(Task requirements) Return, exactly as written, the lines from the one containing "for curve in" through the one containing "# ---- scene", with both ends included.

(Data extract)

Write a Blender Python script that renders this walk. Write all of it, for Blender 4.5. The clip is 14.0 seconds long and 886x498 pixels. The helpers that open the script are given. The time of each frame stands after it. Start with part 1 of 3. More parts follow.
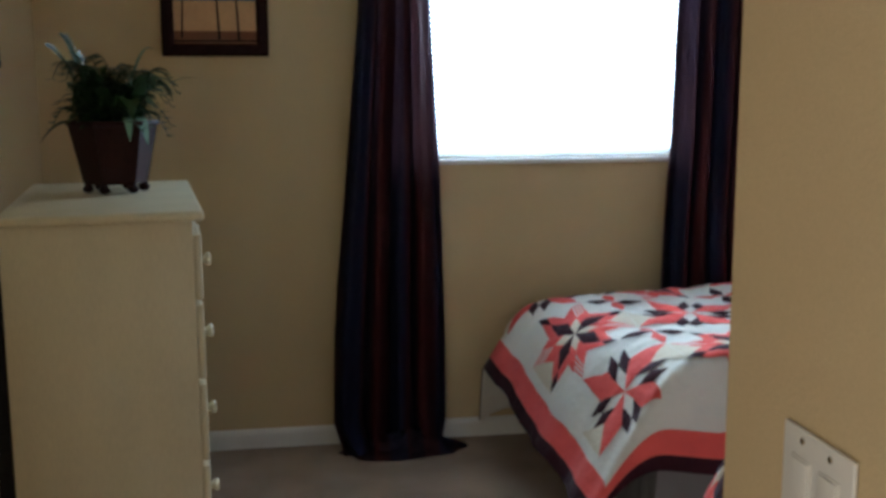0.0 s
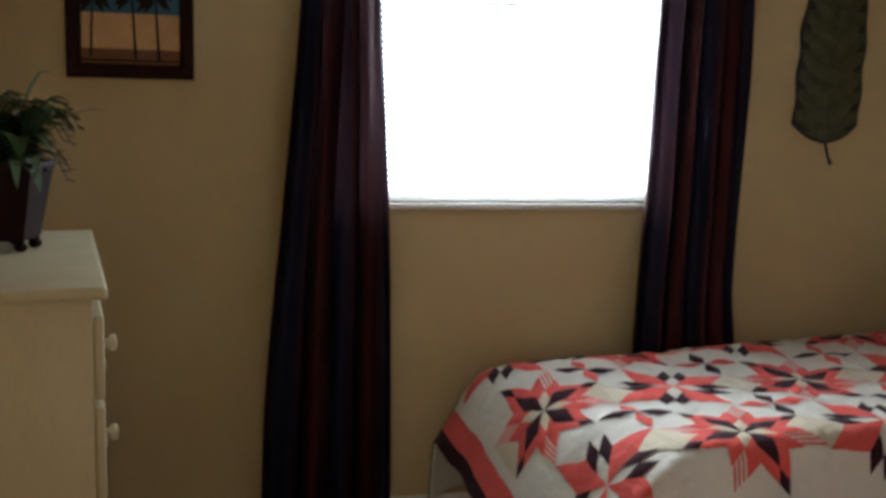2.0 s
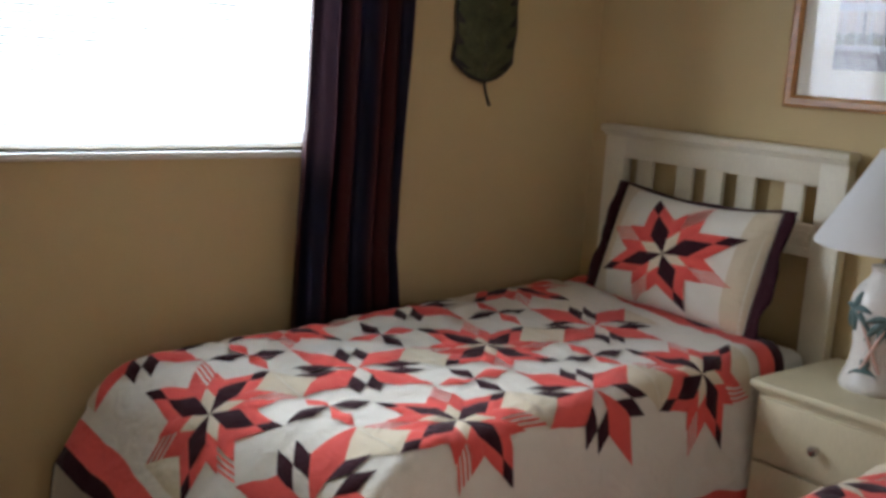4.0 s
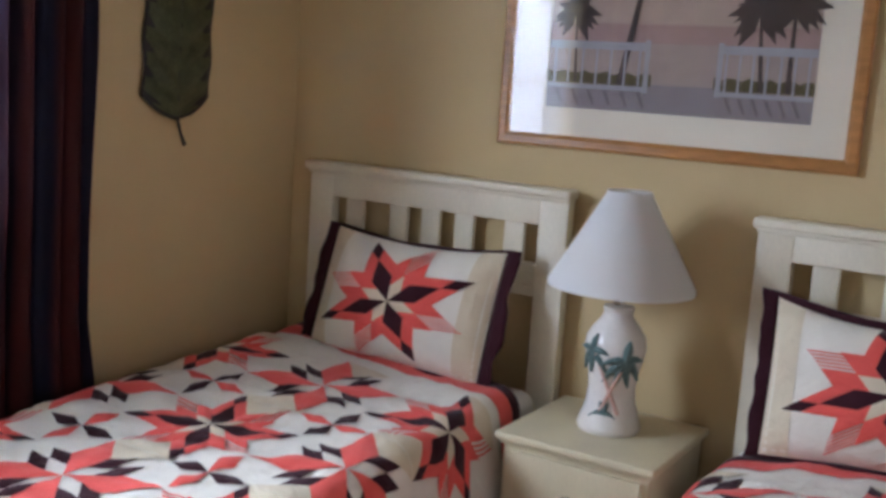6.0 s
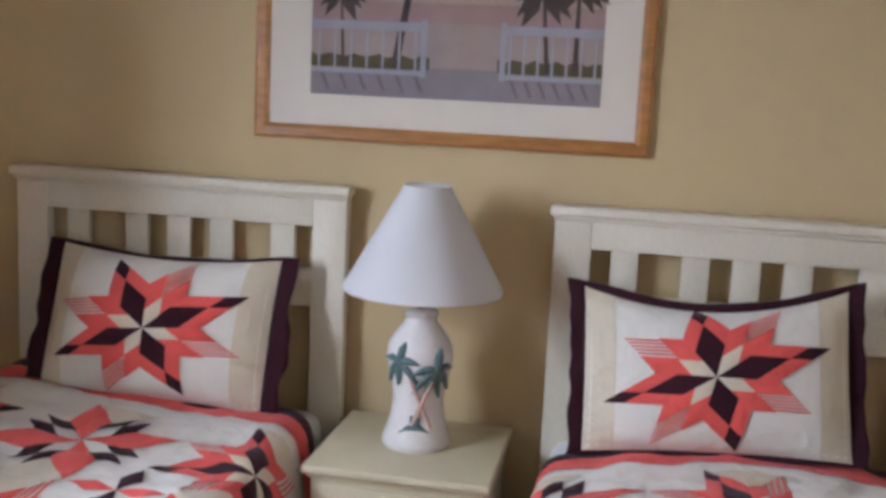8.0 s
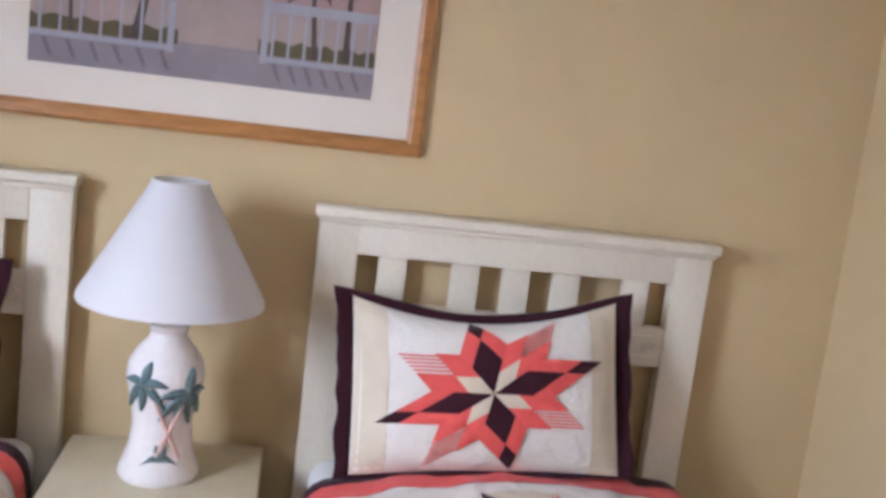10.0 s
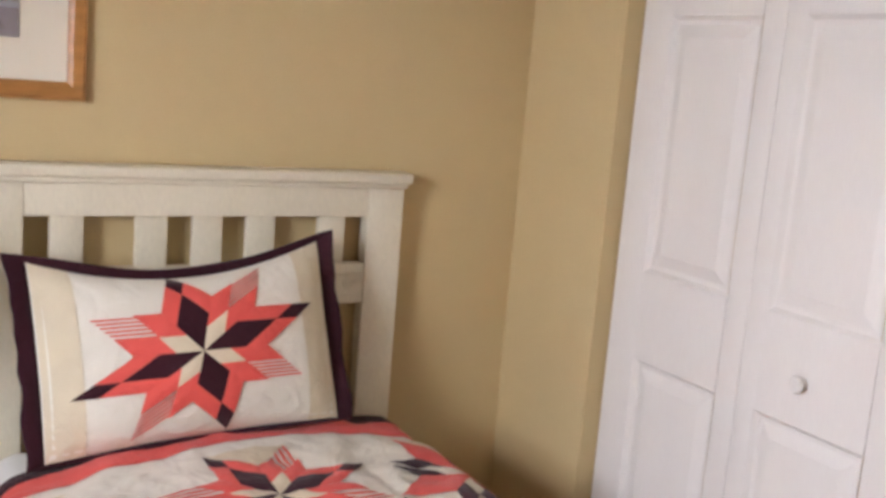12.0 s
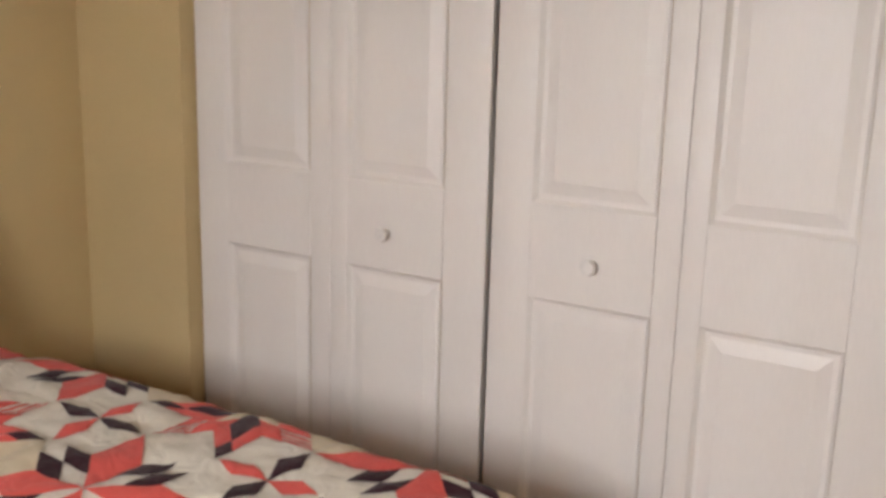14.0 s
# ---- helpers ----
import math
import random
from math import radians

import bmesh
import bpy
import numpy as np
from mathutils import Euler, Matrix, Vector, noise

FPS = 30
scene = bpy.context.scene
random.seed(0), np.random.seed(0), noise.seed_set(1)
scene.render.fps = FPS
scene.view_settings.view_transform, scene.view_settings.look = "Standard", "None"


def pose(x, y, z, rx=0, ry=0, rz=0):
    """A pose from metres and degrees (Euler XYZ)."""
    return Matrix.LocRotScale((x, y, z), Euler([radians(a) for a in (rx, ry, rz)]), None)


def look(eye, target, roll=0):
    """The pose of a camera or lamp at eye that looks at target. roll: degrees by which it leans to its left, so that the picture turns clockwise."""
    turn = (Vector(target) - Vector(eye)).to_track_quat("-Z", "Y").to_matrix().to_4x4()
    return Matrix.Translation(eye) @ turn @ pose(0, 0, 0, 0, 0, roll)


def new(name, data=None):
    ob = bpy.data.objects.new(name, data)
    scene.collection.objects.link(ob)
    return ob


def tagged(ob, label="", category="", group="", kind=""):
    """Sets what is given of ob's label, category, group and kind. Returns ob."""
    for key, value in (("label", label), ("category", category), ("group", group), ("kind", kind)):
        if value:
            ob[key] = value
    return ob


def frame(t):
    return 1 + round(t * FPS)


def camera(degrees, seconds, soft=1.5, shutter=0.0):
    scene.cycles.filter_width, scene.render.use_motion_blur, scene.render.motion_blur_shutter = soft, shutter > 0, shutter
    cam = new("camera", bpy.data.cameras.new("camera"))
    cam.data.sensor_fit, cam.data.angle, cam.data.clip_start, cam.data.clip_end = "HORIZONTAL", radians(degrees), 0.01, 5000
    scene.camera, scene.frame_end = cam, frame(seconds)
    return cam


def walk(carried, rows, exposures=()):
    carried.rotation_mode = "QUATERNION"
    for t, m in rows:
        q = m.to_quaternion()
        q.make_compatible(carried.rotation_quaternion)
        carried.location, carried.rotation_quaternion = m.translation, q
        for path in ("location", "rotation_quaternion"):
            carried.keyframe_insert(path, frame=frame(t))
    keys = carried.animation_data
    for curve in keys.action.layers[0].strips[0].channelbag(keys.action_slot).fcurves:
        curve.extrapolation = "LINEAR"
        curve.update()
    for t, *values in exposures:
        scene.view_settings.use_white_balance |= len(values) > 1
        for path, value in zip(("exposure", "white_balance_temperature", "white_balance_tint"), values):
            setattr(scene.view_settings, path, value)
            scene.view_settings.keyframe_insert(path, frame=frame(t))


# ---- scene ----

# camera and walk
cam = camera(46.7, 14.0, soft=3.5)
PATH = [
    (0, (-2.98, -4.1, 1.466), (-2.666, -2.15, 1.156), -0.2),
    (0.5, (-2.952, -4.031, 1.476), (-2.761, -2.07, 1.129), 1.0),
    (1, (-2.987, -3.885, 1.505), (-2.666, -1.942, 1.153), 1.3),
    (1.5, (-3.028, -3.706, 1.529), (-2.528, -1.8, 1.19), 1.3),
    (2, (-2.996, -3.558, 1.532), (-2.529, -1.633, 1.253), 1.5),
    (2.5, (-2.992, -3.402, 1.54), (-2.42, -1.518, 1.192), 2.4),
    (3, (-3.031, -3.239, 1.542), (-2.238, -1.43, 1.232), 1.4),
    (3.2, (-3.039, -3.153, 1.504), (-2.152, -1.39, 1.176), 1.9),
    (5.3, (-3.016, -2.579, 1.579), (-1.464, -1.36, 1.251), 3.6),
    (5.5, (-2.991, -2.566, 1.606), (-1.417, -1.375, 1.282), 3.7),
    (6, (-2.966, -2.449, 1.58), (-1.278, -1.422, 1.267), 3.8),
    (6.5, (-2.971, -2.294, 1.598), (-1.174, -1.486, 1.254), 3.0),
    (7, (-2.888, -2.184, 1.604), (-1.068, -1.44, 1.242), 3.5),
    (7.5, (-2.859, -2.053, 1.597), (-0.987, -1.414, 1.303), 4.2),
    (8, (-2.829, -1.915, 1.574), (-0.885, -1.559, 1.263), 2.8),
    (8.2, (-2.819, -1.821, 1.599), (-0.859, -1.598, 1.268), 3.9),
    (10.5, (-2.523, -1.609, 1.625), (-0.592, -2.042, 1.337), 5.1),
    (11, (-2.501, -1.557, 1.57), (-0.62, -2.183, 1.308), 3.0),
    (11.5, (-2.46, -1.544, 1.544), (-0.654, -2.337, 1.211), 4.2),
    (12, (-2.416, -1.514, 1.541), (-0.706, -2.496, 1.202), 4.7),
    (12.5, (-2.409, -1.398, 1.524), (-0.76, -2.431, 1.059), 2.3),
    (13, (-2.442, -1.344, 1.488), (-1.004, -2.656, 1.029), 3.6),
    (13.5, (-2.441, -1.162, 1.545), (-1.267, -2.7, 1.037), 2.7),
    (14, (-2.429, -1.12, 1.521), (-1.431, -2.791, 1.064), 1.5),
]
EXPOSURES = [(0, -0.58, 5450, 8), (1, -0.58, 5950, 12), (2, -0.80, 6600, 14), (3.2, -0.70, 6950, 17), (5.3, -0.60, 5900, 20), (6, -0.34, 6100, 22), (6.5, -0.16, 6150, 23), (7.5, -0.20, 6250, 23),
             (8.2, -0.07, 6050, 26), (10.5, 0.36, 6050, 29), (11.2, 0.35, 6200, 29), (12, 0.28, 7100, 26), (12.5, 0.22, 7000, 24), (13.5, 0.10, 7500, 23), (14, -0.18, 8000, 25)]
walk(cam, [(t, look(eye, target, roll)) for t, eye, target, roll in PATH], EXPOSURES)

# plan, in metres: east wall x = 0, window wall y = YN, floor z = 0
YN, YS, XW, XE = 0.03, -3.13, -3.87, 0.0
XC = -2.525            # end wall of the closet, beside the entry
YB = -5.2              # back of the entry
H = 2.44
WX0, WX1, WZ0, WZ1 = -2.46, -1.26, 1.18, 2.12   # window opening
CX0, CX1, CZ = -2.245, -0.40, 2.05              # closet opening
T = 0.12

# world and light
world = bpy.data.worlds.new("world")
scene.world = world
world.use_nodes = True
wn = world.node_tree.nodes
sky = wn.new("ShaderNodeTexSky")
sky.sky_type = "NISHITA"
sky.sun_disc = False
sky.sun_elevation = radians(55)
sky.sun_rotation = radians(160)
wn["Background"].inputs["Strength"].default_value = 0.1
world.node_tree.links.new(sky.outputs["Color"], wn["Background"].inputs["Color"])

sun = new("sun", bpy.data.lights.new("sun", "SUN"))
sun.data.energy, sun.data.angle, sun.data.color = 2.5, radians(0.6), (1, 0.95, 0.88)
sun.matrix_world = look((0, -8, 12), (0, 0, 0))

win_light = new("window_daylight", bpy.data.lights.new("window_daylight", "AREA"))
win_light.data.shape, win_light.data.size, win_light.data.size_y = "RECTANGLE", WX1 - WX0, WZ1 - WZ0
win_light.data.energy, win_light.data.color = 148, (0.74, 0.89, 1.0)
win_light.matrix_world = look(((WX0 + WX1) / 2, YN + 0.19, (WZ0 + WZ1) / 2), ((WX0 + WX1) / 2, -3, (WZ0 + WZ1) / 2))


# fill lamp added in an unseen west opening to brighten the entry wall
fill_light = new("entry_fill", bpy.data.lights.new("entry_fill", "AREA"))
fill_light.data.shape, fill_light.data.size, fill_light.data.size_y = "RECTANGLE", 0.80, 2.0
fill_light.data.energy, fill_light.data.color = 25, (1.0, 0.93, 0.82)
fill_light.matrix_world = look((XW - 0.06, -4.62, 1.02), (0, -4.62, 1.02))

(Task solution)
    for curve in keys.action.layers[0].strips[0].channelbag(keys.action_slot).fcurves:
        curve.extrapolation = "LINEAR"
        curve.update()
    for t, *values in exposures:
        scene.view_settings.use_white_balance |= len(values) > 1
        for path, value in zip(("exposure", "white_balance_temperature", "white_balance_tint"), values):
            setattr(scene.view_settings, path, value)
            scene.view_settings.keyframe_insert(path, frame=frame(t))


# ---- scene ----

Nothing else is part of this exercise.